It took a lot of pain, but I got color based object tracking working for Wade Brainerd‘s Colors! Activity, which he ported from Colors! for Nintendo DS by Jens Andersson. The tracking for what I have right now is calibrated to use the XO’s AC adapter. It’s a bright, uniform, unique color, and it’s something that every XO owner has. It’s pretty nifty watching the brush follow the camera around, but the real magic happens with you enable “Pressure Sensitivity” in the palette menu of Colors! The brush will actually change size and opacity based on how far you hold the charger from the camera. It works better than I could have ever expected, and this is just the start. The next step I’m planning is to let the user pick any real life object they want and use it as a brush, with the color of the object being the color of the brush on screen.
Download my modified Colors! XO Activity
To use it, make sure you’re in a reasonably lit room. It won’t work in pitch black, but you don’t have to be sitting in a tanning bed either. Start Colors! and navigate to the second tab, Paint. Click on the leftmost icon, Palette, and enable both “Pressure Sensitive” checkboxes. Click on the Palette button again to close that window. Click on the rightmost button, the magnifying glass called Video Paint. Hold the charger out a foot or two from the camera, and hold the left mouse button to paint. Become the next van Gogh, minus the insanity and plus an ear.
How this works is the tricky part. Most of the work involved figuring out what color format the v4l2src plugin for Gstreamer was outputting. Gstreamer itself lied and said yuv 565 or rgb 565 depending on where you looked. In reality, its YUYV. That is, there are 4 bytes per 2 pixels. The first Y represents the luma (brightness) of the first pixel, the second Y is the brightness of the second, U is the blue chrominance of both pixels, and V is the red chrominance of both. It’s pretty strange, but it works well, since your eyes see luminosity much more accurately than they see color. To threshold out the specific hue of green that the AC adapter is, I converted the YUVY to the HSV colorspace: hue, saturation, and value. Hue filtering is ideal for color tracking, in that you can find a very narrow band of color accurately almost regardless of lighting conditions. After thresholding, its just a matter of finding the centroid of the filtered pixels. This also means that if there is something of a very similar color in view, it’s going to throw off the detection.
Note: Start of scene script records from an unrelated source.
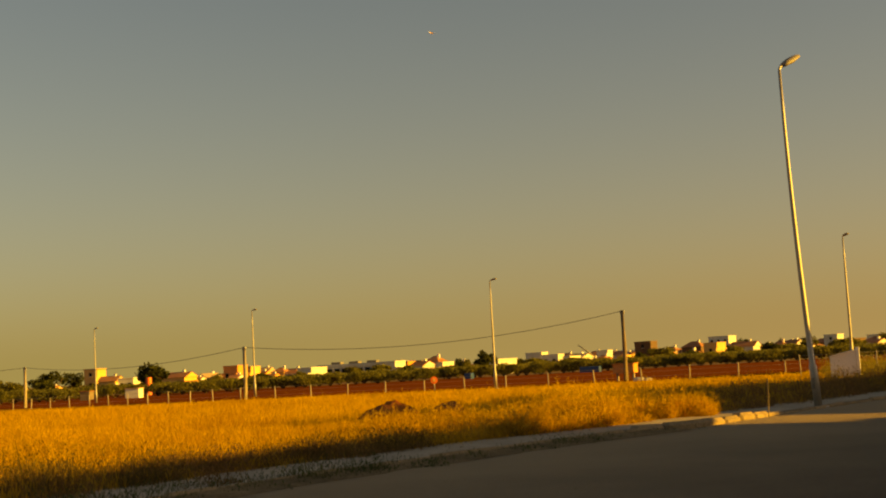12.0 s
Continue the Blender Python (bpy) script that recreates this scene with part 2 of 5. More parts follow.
M = {
    "asphalt": material("asphalt", base=(0.182, 0.130, 0.085), rough=0.95, gloss=0.12, second=(0.112, 0.083, 0.058), grain=48, stain=0.16, amount=0.95, bump=0.9, spots=((0.060, 0.045, 0.030), 44, 0.25)),
    "soil": material("dry_soil", base=(0.24, 0.15, 0.07), rough=0.95, gloss=0.0, second=(0.16, 0.09, 0.045), grain=6, stain=0.15, amount=0.8, bump=0.5),
    "gutter": material("gutter_dirt", base=(0.23, 0.165, 0.095), rough=0.95, gloss=0.0, second=(0.13, 0.10, 0.058), grain=12, stain=0.8, amount=0.9, bump=0.8),
    "shoulder": material("shoulder_dirt", base=(0.36, 0.285, 0.185), rough=0.95, gloss=0.0, second=(0.23, 0.18, 0.12), grain=40, stain=0.8, amount=0.8, bump=0.6),
    "red_soil": material("red_soil", base=(0.165, 0.044, 0.012), rough=0.95, gloss=0.0, second=(0.10, 0.028, 0.010), grain=5, stain=0.1, amount=0.8, bump=0.2),
    "mound": material("mound_soil", base=(0.27, 0.085, 0.024), rough=0.95, gloss=0.0, second=(0.25, 0.10, 0.035), grain=7, stain=1.2, amount=0.9, bump=0.8),
    "grass": material("dry_grass", base=(0.62, 0.378, 0.032), rough=0.85, gloss=0.0, second=(0.33, 0.165, 0.015), grain=1.5, stain=0.22, amount=0.95, bump=0, random_part=0.35, island=True, thin=0.5),
    "straw": material("straw_ground", base=(0.44, 0.235, 0.032), rough=0.95, gloss=0.0, second=(0.25, 0.12, 0.018), grain=9, stain=0.2, amount=0.9, bump=0.9),
    "weed": material("dry_weed", base=(0.20, 0.14, 0.05), rough=0.9, gloss=0.0, second=(0.10, 0.095, 0.035), grain=1.5, stain=0.4, amount=0.9, bump=0, random_part=0.5, island=True, thin=0.45),
    "straw_weed": material("straw_weed", base=(0.36, 0.215, 0.055), rough=0.9, gloss=0.0, second=(0.20, 0.115, 0.035), grain=1.5, stain=0.6, amount=0.9, bump=0, random_part=0.6, island=True, thin=0.4),
    "scrub": material("dark_scrub", base=(0.15, 0.10, 0.03), rough=0.9, gloss=0.0, second=(0.085, 0.07, 0.022), grain=1.5, stain=0.6, amount=0.9, bump=0, random_part=0.6, island=True, thin=0.3),
    "brown_weed": material("brown_weed", base=(0.25, 0.14, 0.055), rough=0.9, gloss=0.0, second=(0.14, 0.085, 0.034), grain=1.5, stain=0.6, amount=0.9, bump=0, random_part=0.6, island=True, thin=0.3),
    "plot": material("plot_grass", base=(0.27, 0.20, 0.04), rough=0.9, gloss=0.0, second=(0.14, 0.125, 0.03), grain=1.5, stain=0.3, amount=0.9, bump=0, random_part=0.5, island=True, thin=0.4),
    "green": material("green_weed", base=(0.070, 0.085, 0.028), rough=0.85, gloss=0.0, second=(0.12, 0.115, 0.04), grain=2, stain=0.4, amount=0.8, bump=0, random_part=0.5, island=True, thin=0.45),
    "leaf": material("citrus_leaf", base=(0.155, 0.140, 0.036), rough=0.7, gloss=0.05, second=(0.11, 0.105, 0.03), grain=1, stain=0.3, amount=0.8, bump=0, random_part=0.6, island=True, thin=0.45),
    "leaf_dark": material("pine_leaf", base=(0.055, 0.06, 0.02), rough=0.75, gloss=0.0, second=(0.06, 0.06, 0.02), grain=1, stain=0.3, amount=0.8, bump=0, random_part=0.6, island=True, thin=0.45),
    "leaf_pale": material("pale_leaf", base=(0.27, 0.22, 0.12), rough=0.85, gloss=0.0, second=(0.18, 0.16, 0.08), grain=1, stain=0.3, amount=0.8, bump=0, random_part=0.6, island=True, thin=0.35),
    "leaf_light": material("willow_leaf", base=(0.30, 0.29, 0.06), rough=0.75, gloss=0.0, second=(0.09, 0.11, 0.03), grain=1, stain=0.3, amount=0.8, bump=0, random_part=0.6, island=True, thin=0.45),
    "bark": material("bark", base=(0.12, 0.08, 0.05), rough=0.95, gloss=0.0, grain=12, stain=2, bump=0.8),
    "wood": material("pole_wood", (0.20, 0.145, 0.09), 0.9, second=(0.11, 0.08, 0.05), grain=14, stain=1.2, bump=0.5),
    "yard_cream": material("cream_yard_render", (0.80, 0.69, 0.50), 0.85, second=(0.64, 0.54, 0.38), grain=8, stain=0.8, amount=0.4, bump=0.12),
    "pale_concrete": material("pale_dusty_concrete", base=(0.47, 0.39, 0.285), rough=0.9, gloss=0.1, second=(0.30, 0.245, 0.175), grain=16, stain=0.9, amount=0.8, bump=0.5),
    "concrete": material("concrete", base=(0.35, 0.29, 0.215), rough=0.9, gloss=0.12, second=(0.22, 0.18, 0.13), grain=16, stain=0.9, amount=0.7, bump=0.35, random_part=0.25),
    "kerb": material("kerb_concrete", base=(0.29, 0.208, 0.118), rough=0.9, gloss=0.12, second=(0.2, 0.148, 0.092), grain=14, stain=1.4, amount=0.7, bump=0.5, random_part=0.15),
    "steel": material("galvanised_steel", (0.33, 0.30, 0.26), 0.5, 0.5, second=(0.24, 0.22, 0.19), grain=6, stain=1.5, amount=0.4, bump=0.03),
    "lamp_head": material("lamp_head_paint", (0.21, 0.18, 0.145), 0.6, 0.0, grain=10, stain=4, amount=0.3, bump=0.02),
    "lamp_lens": material("dull_lamp_lens", (0.34, 0.31, 0.26), 0.35, grain=10, stain=4, amount=0.3, bump=0),
    "lamp_glass": material("lamp_glass", (0.75, 0.74, 0.70), 0.15, grain=10, stain=4, amount=0.15, bump=0),
    "cable": material("black_cable", (0.03, 0.03, 0.03), 0.6, grain=10, stain=2, amount=0.2, bump=0),
    "white": material("white_render", (0.68, 0.64, 0.57), 0.85, second=(0.52, 0.47, 0.40), grain=7, stain=0.5, amount=0.4, bump=0.1),
    "house_white": material("aged_white_render", (0.60, 0.57, 0.50), 0.85, second=(0.42, 0.38, 0.31), grain=3, stain=0.4, amount=0.6, bump=0.1),
    "panel": material("white_panel", (0.88, 0.81, 0.72), 0.7, second=(0.80, 0.72, 0.63), grain=5, stain=0.25, amount=0.12, bump=0.02),
    "clad": material("grey_cladding", (0.80, 0.78, 0.72), 0.5, 0.0, second=(0.68, 0.66, 0.60), grain=6, stain=0.4, amount=0.35, bump=0.03),
    "dark_trim": material("dark_grey_trim", (0.20, 0.175, 0.145), 0.6, 0.2, second=(0.10, 0.095, 0.09), grain=8, stain=0.8, amount=0.5, bump=0.05),
    "door_red": material("red_brown_door", (0.17, 0.046, 0.020), 0.6, second=(0.10, 0.032, 0.016), grain=8, stain=0.5, amount=0.6, bump=0.04),
    "glass": material("dark_glass", base=(0.018, 0.018, 0.018), rough=0.6, gloss=0.02, grain=4, stain=1, amount=0.1, bump=0),
    "sheet": material("weathered_sheet", (0.36, 0.31, 0.25), 0.6, 0.2, second=(0.24, 0.20, 0.15), grain=7, stain=0.7, amount=0.8, bump=0.05),
    "cream": material("cream_render", (0.62, 0.56, 0.46), 0.85, second=(0.48, 0.42, 0.33), grain=8, stain=0.8, amount=0.5, bump=0.12),
    "ochre": material("ochre_render", (0.62, 0.37, 0.12), 0.85, second=(0.50, 0.28, 0.09), grain=6, stain=0.5, amount=0.5, bump=0.12),
    "ochre_dark": material("brown_ochre_render", (0.34, 0.178, 0.024), 0.9, second=(0.27, 0.140, 0.020), grain=6, stain=0.5, amount=0.5, bump=0.12),
    "orange": material("orange_render", (0.60, 0.25, 0.07), 0.85, second=(0.48, 0.19, 0.05), grain=6, stain=0.5, amount=0.5, bump=0.12),
    "pink": material("pink_render", (0.42, 0.28, 0.18), 0.85, second=(0.31, 0.2, 0.125), grain=6, stain=0.5, amount=0.5, bump=0.12),
    "brick": material("brown_brick", (0.14, 0.078, 0.038), 0.9, second=(0.10, 0.058, 0.03), grain=9, stain=1.0, amount=0.7, bump=0.2, random_part=0.3),
    "tile": material("roof_tile", base=(0.36, 0.155, 0.07), rough=0.85, gloss=0.12, second=(0.24, 0.11, 0.06), grain=6, stain=0.6, amount=0.8, bump=0.3),
    "tile_pale": material("pale_roof_tile", base=(0.50, 0.33, 0.17), rough=0.85, gloss=0.12, second=(0.38, 0.26, 0.16), grain=5, stain=0.3, amount=0.7, bump=0.3),
    "iron_dusty": material("dusty_cast_iron", (0.13, 0.095, 0.06), 0.9, 0.0, second=(0.075, 0.055, 0.035), grain=20, stain=5, amount=0.8, bump=0.3),
    "iron_sandy": material("sand_filled_cast_iron", (0.145, 0.108, 0.066), 0.95, 0.0, second=(0.075, 0.055, 0.035), grain=25, stain=6, amount=0.9, bump=0.3),
    "iron": material("cast_iron", (0.028, 0.022, 0.016), 0.85, 0.0, second=(0.05, 0.038, 0.027), grain=20, stain=5, amount=0.8, bump=0.2),
    "sign_red": material("sign_orange_red", (0.72, 0.15, 0.04), 0.5, grain=6, stain=2, amount=0.3, bump=0.02),
    "blue": material("blue_plastic", (0.02, 0.06, 0.17), 0.5, grain=6, stain=1, amount=0.4, bump=0.05),
    # tan lightened so the colour carries the distance haze
    "hill": material("hazed_hill", base=(0.27, 0.19, 0.10), rough=0.95, gloss=0.0, second=(0.15, 0.12, 0.06), grain=0.02, stain=0.01, amount=0.8, bump=0),
    "wing_white": material("white_film", (0.80, 0.79, 0.76), 0.35, grain=10, stain=3, amount=0.1, bump=0),
    # cowl colour, also used to paint shade on the wings
    "wing_dark": material("dark_shade_film", (0.05, 0.045, 0.04), 0.5, grain=10, stain=3, amount=0.2, bump=0),
    "wing_amber": material("amber_film", (0.62, 0.36, 0.05), 0.4, grain=10, stain=3, amount=0.2, bump=0),
    "wing_red": material("orange_red_film", (0.70, 0.22, 0.05), 0.35, grain=10, stain=3, amount=0.15, bump=0),
    "rubber": material("black_rubber", (0.02, 0.02, 0.02), 0.8, grain=10, stain=3, amount=0.2, bump=0),
    "pebble": material("brown_pebble", (0.20, 0.15, 0.095), 0.9, gloss=0.1, second=(0.09, 0.068, 0.045), grain=60, stain=25, amount=0.95, bump=0.1, random_part=0.9, island=True),
    "trim": material("light_grey_trim", (0.42, 0.38, 0.33), 0.6, second=(0.30, 0.27, 0.23), grain=8, stain=0.8, amount=0.4, bump=0.05),
    "seed": material("grass_seed_head", base=(0.60, 0.37, 0.05), rough=0.85, gloss=0.0, second=(0.34, 0.18, 0.025), grain=1.5, stain=0.4, amount=0.8, bump=0, random_part=0.4, island=True, thin=0.5),
    "stripe": material("worn_white_paint", (0.22, 0.185, 0.14), 0.85, second=(0.13, 0.105, 0.08), grain=12, stain=3, amount=0.9, bump=0.3),
}


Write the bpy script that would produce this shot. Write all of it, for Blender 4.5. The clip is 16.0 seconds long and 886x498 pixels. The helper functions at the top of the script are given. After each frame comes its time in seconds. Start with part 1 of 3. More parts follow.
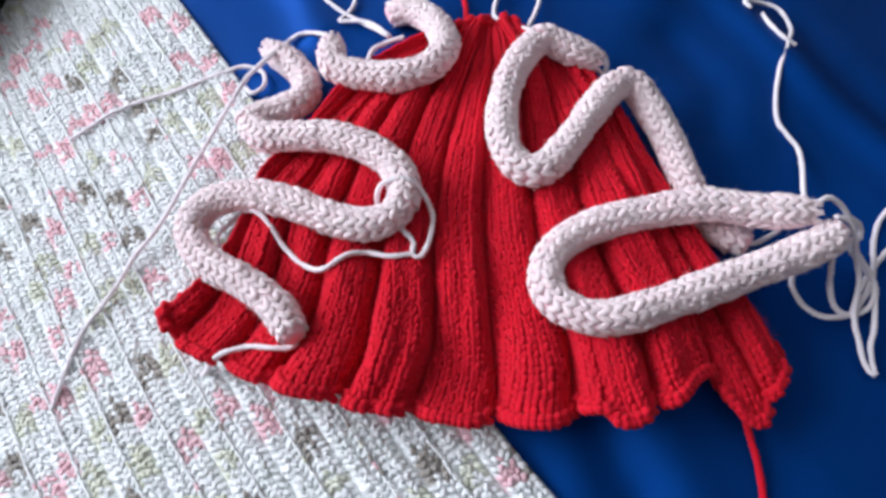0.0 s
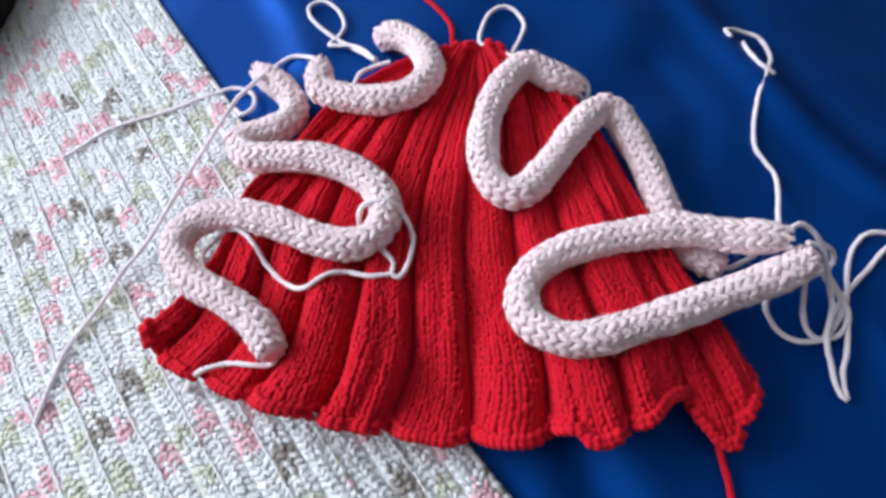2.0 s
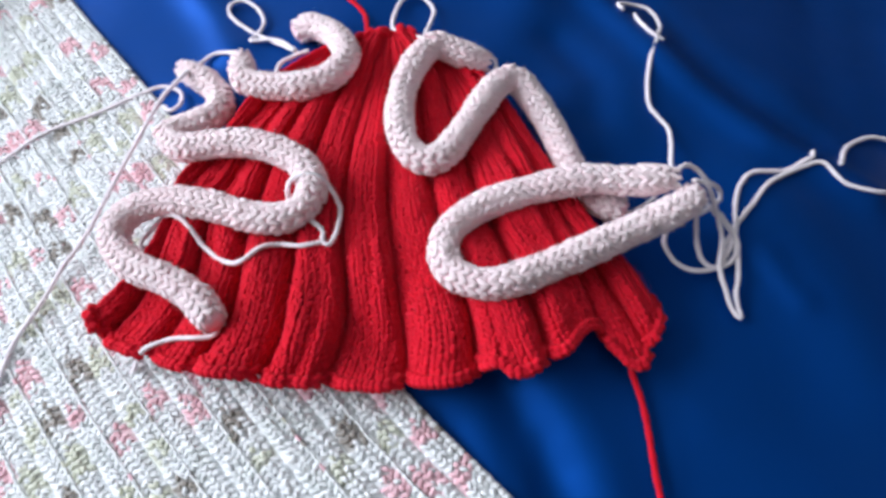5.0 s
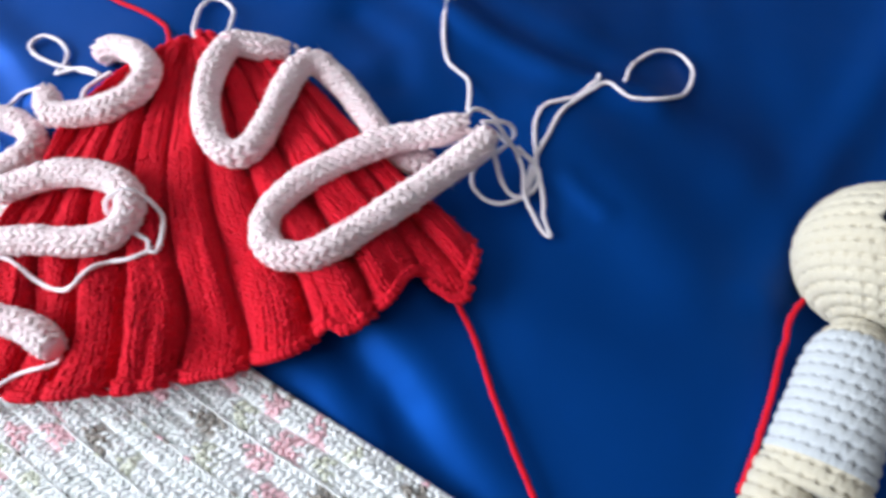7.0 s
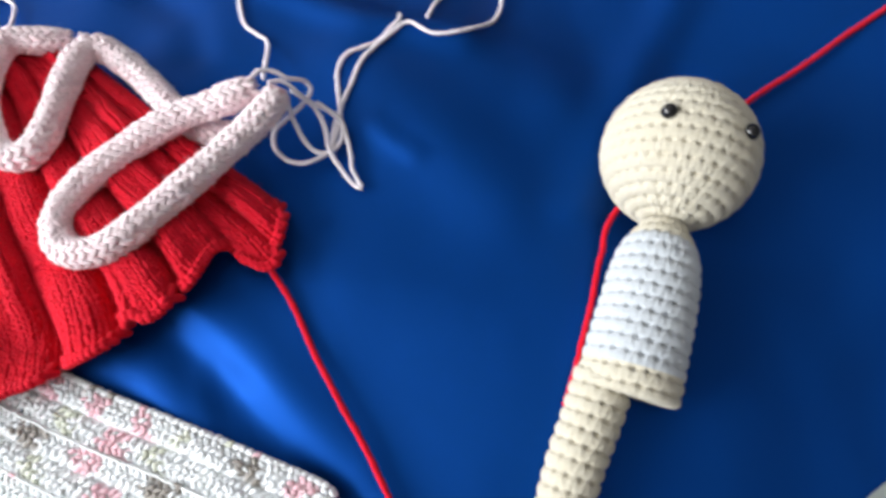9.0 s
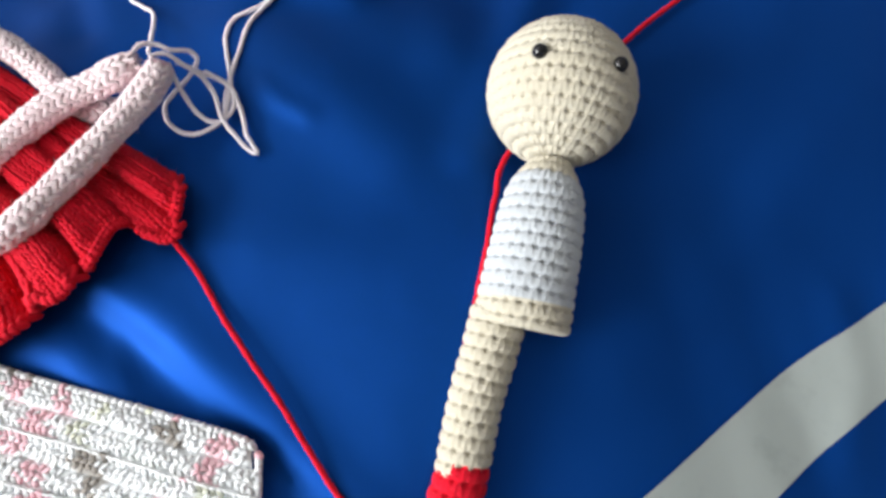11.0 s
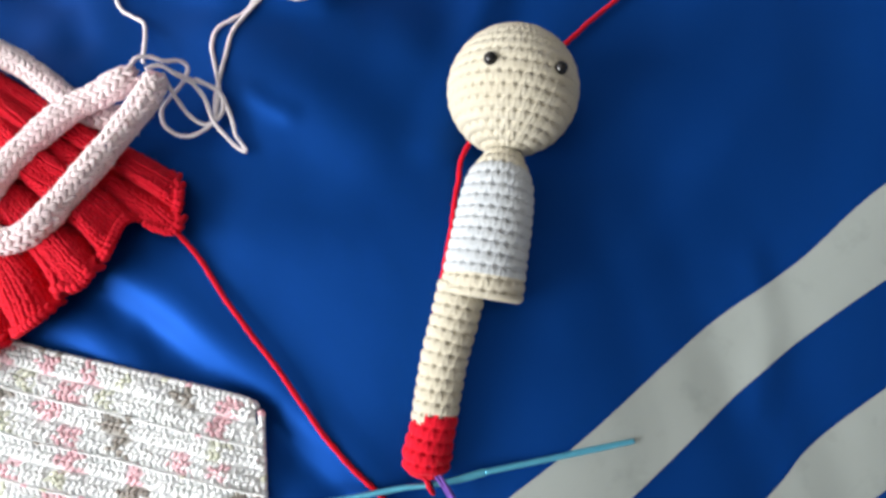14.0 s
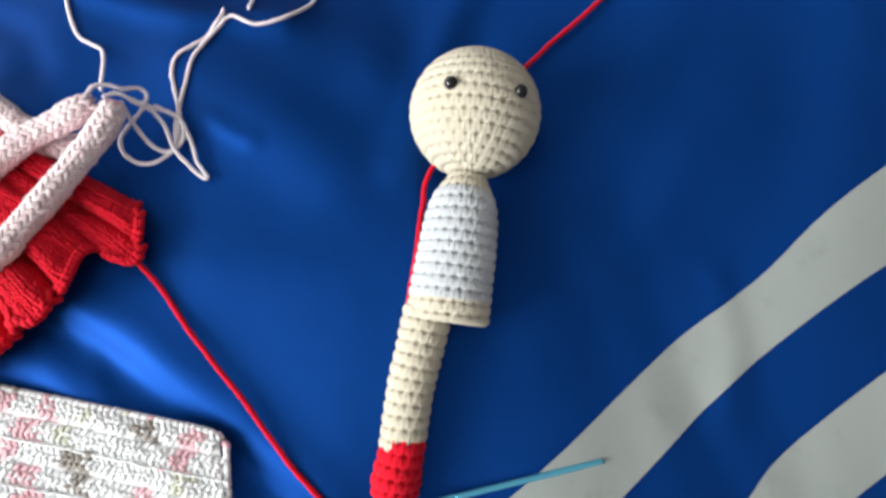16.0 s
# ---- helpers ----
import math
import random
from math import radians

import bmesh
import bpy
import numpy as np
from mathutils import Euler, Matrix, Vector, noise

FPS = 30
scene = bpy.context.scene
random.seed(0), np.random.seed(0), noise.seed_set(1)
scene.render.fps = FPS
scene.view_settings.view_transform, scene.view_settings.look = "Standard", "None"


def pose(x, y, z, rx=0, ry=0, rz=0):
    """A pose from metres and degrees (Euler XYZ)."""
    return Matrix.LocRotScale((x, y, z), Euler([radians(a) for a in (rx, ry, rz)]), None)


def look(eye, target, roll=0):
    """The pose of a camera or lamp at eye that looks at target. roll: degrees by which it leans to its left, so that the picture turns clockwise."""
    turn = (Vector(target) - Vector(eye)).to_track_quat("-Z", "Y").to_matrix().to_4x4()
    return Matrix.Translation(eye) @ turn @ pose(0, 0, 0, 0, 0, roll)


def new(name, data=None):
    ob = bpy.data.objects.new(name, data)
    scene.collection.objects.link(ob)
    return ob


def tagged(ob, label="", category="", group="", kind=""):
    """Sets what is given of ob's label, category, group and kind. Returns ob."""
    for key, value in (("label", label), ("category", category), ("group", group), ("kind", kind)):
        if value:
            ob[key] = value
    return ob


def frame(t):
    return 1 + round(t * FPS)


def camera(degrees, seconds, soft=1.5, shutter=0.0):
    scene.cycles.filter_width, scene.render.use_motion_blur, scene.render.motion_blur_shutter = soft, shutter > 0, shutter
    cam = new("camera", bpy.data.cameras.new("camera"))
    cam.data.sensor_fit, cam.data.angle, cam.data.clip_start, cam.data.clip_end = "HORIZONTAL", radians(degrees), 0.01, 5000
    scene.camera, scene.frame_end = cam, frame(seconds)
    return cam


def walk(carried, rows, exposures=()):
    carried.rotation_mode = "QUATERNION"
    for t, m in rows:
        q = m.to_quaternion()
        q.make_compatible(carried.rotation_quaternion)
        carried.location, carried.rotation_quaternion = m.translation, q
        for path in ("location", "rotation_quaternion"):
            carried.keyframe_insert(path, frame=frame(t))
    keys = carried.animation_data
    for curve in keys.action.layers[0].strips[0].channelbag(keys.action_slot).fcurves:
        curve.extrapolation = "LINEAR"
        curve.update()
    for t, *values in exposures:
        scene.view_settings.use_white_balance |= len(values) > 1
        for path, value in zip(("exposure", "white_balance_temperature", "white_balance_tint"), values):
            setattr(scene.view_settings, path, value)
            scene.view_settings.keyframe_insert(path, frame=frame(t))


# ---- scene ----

The next step will be to calculate connected components and filter those. It’ll be more reliable and more accurate, but I’m not sure the XO has the processing power to run it at a usable speed. We’ll see…
More information about colorspaces:
http://www.fourcc.org/fccyvrgb.php
http://en.wikipedia.org/wiki/Yuv
http://en.wikipedia.org/wiki/HSL_and_HSV
http://ilab.usc.edu/wiki/index.php/HSV_And_H2SV_Color_Space
You rock.
Great job.
Nice work!
“Gstreamer itself lied and said yuv 565 or rgb 565 depending on where you looked.” – is there a filed bug for that?
Wow! This is neat. I’m going to have to try this very soon.
This reminds me of another hack that someone did a few months ago with a Wiimote and reflective tape on his fingers. Here’s the post: http://www.engadget.com/2007/11/11/work-your-wiimote-with-your-fingertips/
Thanks all!
@Jan Schmidt: I’m not sure. I think it’s just a quirk of v4l2src, and not necessarily a bug.
@Sameer Verma: Yea, the Wii VR stuff is really amazing. The guy who did that actually goes to my university.
I tried to install your version of Colors! but I’m having problems. The original version from http://wiki.laptop.org/go/Colors! works fine. It downloads and installs with an icon. Your version downloads, but when I look for an icon, there’s nothing. I also don’t see anything in /home/olpc/Activities so it looks like something is falling apart during installation. Any suggestions?
So, this is what has worked for me thus far. I’ve downloaded your version of the activity, but instead of clicking on “OK” in Browse, I click on “Open”. This opens the file in EToys. From there, I extract all files to /home/olpc/Activities
A reboot shows the Colors icon in the list, and the activity works from there on. Referencing the toolbar in the screenshot above, the second “zoomout” icon is the one that starts the Video painting mode.
Kudos on making this activity. Its very cool.
The .xo itself was fine. There were/are just absurd issues between Apache, Browse, and Sugar regarding mime-types. It may or may not be fixed now.
I made a little project for Etoys that track colors with the video camera. Its done in unoptimized Smalltalk so resolution and speed is not so great but I plan to make tracking colored objects a general input for Etoys so kids can make simple games with it. Here is a Etoys project with camera tracking: http://dev.laptop.org/~bert/camTrack.pr
Karl
This is a very cool hack. I like using it to show friends what you can do with an XO.
Will you be adding this to the current version of Colors!? (11?)
Ben, my semester just ended, and adding an improved version of it to the next version of Colors! is near the top of my to do list. I may have something by the end of the week.